In the early Universe, galaxies proliferated by absorbing gas and forming stars. Eventually, this growth stops in a process called “quenching.” While quiescent galaxies, known as “red and dead,” are typical today, finding them in the early Universe is puzzling.
Researchers have been captivated by the search for massive quiescent galaxies (MQGs), which halt star formation after building substantial stellar mass. These galaxies usually take a long time to form, so discovering them in the early Universe could offer valuable insights into the processes that cause their sudden transition to inactivity.
Astronomers have made a groundbreaking discovery about the early Universe, challenging existing theories of galaxy evolution. Led by the University of Geneva (UNIGE), researchers used the James Webb Space Telescope (JWST) to identify a galaxy that stopped forming stars far earlier than expected. This finding highlights a growing gap between theoretical models and observational evidence.

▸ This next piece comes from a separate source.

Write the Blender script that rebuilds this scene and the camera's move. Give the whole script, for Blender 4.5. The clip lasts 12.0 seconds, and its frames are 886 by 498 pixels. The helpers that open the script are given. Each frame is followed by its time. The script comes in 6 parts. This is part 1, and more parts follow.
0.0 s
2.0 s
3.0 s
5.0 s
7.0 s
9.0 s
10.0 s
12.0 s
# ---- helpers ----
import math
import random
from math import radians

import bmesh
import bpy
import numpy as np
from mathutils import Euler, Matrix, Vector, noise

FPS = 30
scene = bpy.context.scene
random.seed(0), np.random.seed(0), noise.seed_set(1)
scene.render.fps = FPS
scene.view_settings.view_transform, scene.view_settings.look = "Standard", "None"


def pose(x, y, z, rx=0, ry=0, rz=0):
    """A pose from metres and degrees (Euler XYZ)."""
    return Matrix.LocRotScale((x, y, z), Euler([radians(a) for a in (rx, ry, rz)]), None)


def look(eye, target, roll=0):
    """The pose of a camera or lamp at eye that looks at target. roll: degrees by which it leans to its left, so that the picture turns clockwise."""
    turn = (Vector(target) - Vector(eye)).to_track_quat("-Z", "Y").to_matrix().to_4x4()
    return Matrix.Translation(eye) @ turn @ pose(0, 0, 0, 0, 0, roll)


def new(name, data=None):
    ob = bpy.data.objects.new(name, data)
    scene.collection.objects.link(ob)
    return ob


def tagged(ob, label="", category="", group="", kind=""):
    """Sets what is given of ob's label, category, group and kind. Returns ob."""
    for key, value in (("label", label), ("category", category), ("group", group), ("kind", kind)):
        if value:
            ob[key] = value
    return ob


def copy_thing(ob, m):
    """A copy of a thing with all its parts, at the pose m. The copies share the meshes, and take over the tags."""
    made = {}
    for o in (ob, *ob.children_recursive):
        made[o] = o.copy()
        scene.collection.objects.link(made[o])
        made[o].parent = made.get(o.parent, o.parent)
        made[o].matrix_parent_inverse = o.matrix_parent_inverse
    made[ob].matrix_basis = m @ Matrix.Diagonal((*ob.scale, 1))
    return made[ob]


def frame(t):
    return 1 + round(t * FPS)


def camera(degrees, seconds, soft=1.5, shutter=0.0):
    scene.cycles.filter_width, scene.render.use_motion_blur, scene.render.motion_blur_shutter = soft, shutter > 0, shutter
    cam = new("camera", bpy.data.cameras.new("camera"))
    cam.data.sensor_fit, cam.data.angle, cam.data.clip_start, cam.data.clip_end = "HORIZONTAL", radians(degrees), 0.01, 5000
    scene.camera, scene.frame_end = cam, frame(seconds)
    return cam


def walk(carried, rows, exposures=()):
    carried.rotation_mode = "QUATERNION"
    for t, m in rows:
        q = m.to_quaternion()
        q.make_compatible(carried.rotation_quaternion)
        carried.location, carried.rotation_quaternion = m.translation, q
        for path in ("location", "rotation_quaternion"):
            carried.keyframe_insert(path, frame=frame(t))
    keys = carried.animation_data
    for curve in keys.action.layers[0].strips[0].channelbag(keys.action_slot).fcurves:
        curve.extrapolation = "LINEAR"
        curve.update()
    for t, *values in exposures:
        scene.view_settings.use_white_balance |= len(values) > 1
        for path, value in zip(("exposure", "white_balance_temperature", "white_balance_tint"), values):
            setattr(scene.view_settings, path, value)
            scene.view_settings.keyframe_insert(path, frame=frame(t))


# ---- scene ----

Thanks to advancements in near-infrared spectroscopy that enable the detection of massive quiescent galaxies (MQGs) at increasingly earlier cosmic stages, the JWST has set a new benchmark by revealing a galaxy with a remarkable redshift of 7.29, indicating it existed just 700 million years after the Big Bang. These observations redefine our understanding of galaxy formation in the early Universe.
Astronomers observed oldest ‘dead’ galaxy yet
UNIGE researchers, in partnership with the RUBIES program, used the NIRSpec instrument to analyze thousands of galaxies and made a groundbreaking discovery. They identified RUBIES-UDS-QG-z7, the most distant massive quiescent galaxy (MQG) observed to date.
This galaxy ceased star formation within 600 million years of the Big Bang. With a stellar mass exceeding 10 billion solar masses, this galaxy challenges existing models, which had not predicted such rapid quenching at this stage of cosmic evolution.
The study reveals that MQGs in the early Universe are 100 times more abundant than theoretical models anticipated, highlighting a need to rethink assumptions about how stellar winds, outflows from star formation, and black hole activity influence star formation.
Andrea Weibel notes that “Galaxies died much earlier than these models can predict,” reshaping our understanding of galaxy life cycles in the cosmos’s infancy.
RUBIES-UDS-QG-z7 offers a fascinating glimpse into the origins of giant elliptical galaxies seen in the present day. Its compact size of only 650 light-years and high stellar density are reminiscent of the dense cores of massive ellipticals.
As principal investigator Anna de Graaff explains, this discovery provides compelling evidence that the cores of some massive ellipticals may have been formed as early as the first few hundred million years of the Universe.
With the remarkable capabilities of the James Webb Space Telescope (JWST), astronomers continue to uncover revelations like RUBIES-UDS-QG-z7, reshaping our understanding of cosmic evolution. Published in the Astrophysical Journal, these findings push the boundaries of galaxy formation theories and invite deeper inquiry into the Universe’s earliest structures.
Journal Reference:
- Andrea Weibel, Anna de Graaff, David J. Setton, Tim B. Miller, Pascal A. Oesch, Gabriel Brammer, Claudia D. P. Lagos, Katherine E. Whitaker, Christina C. Williams, Josephine F.W. Baggen. RUBIES Reveals a Massive Quiescent Galaxy at z = 7.3. The Astrophysical Journal. DOI 10.3847/1538-4357/adab7a
Source: Tech Explorist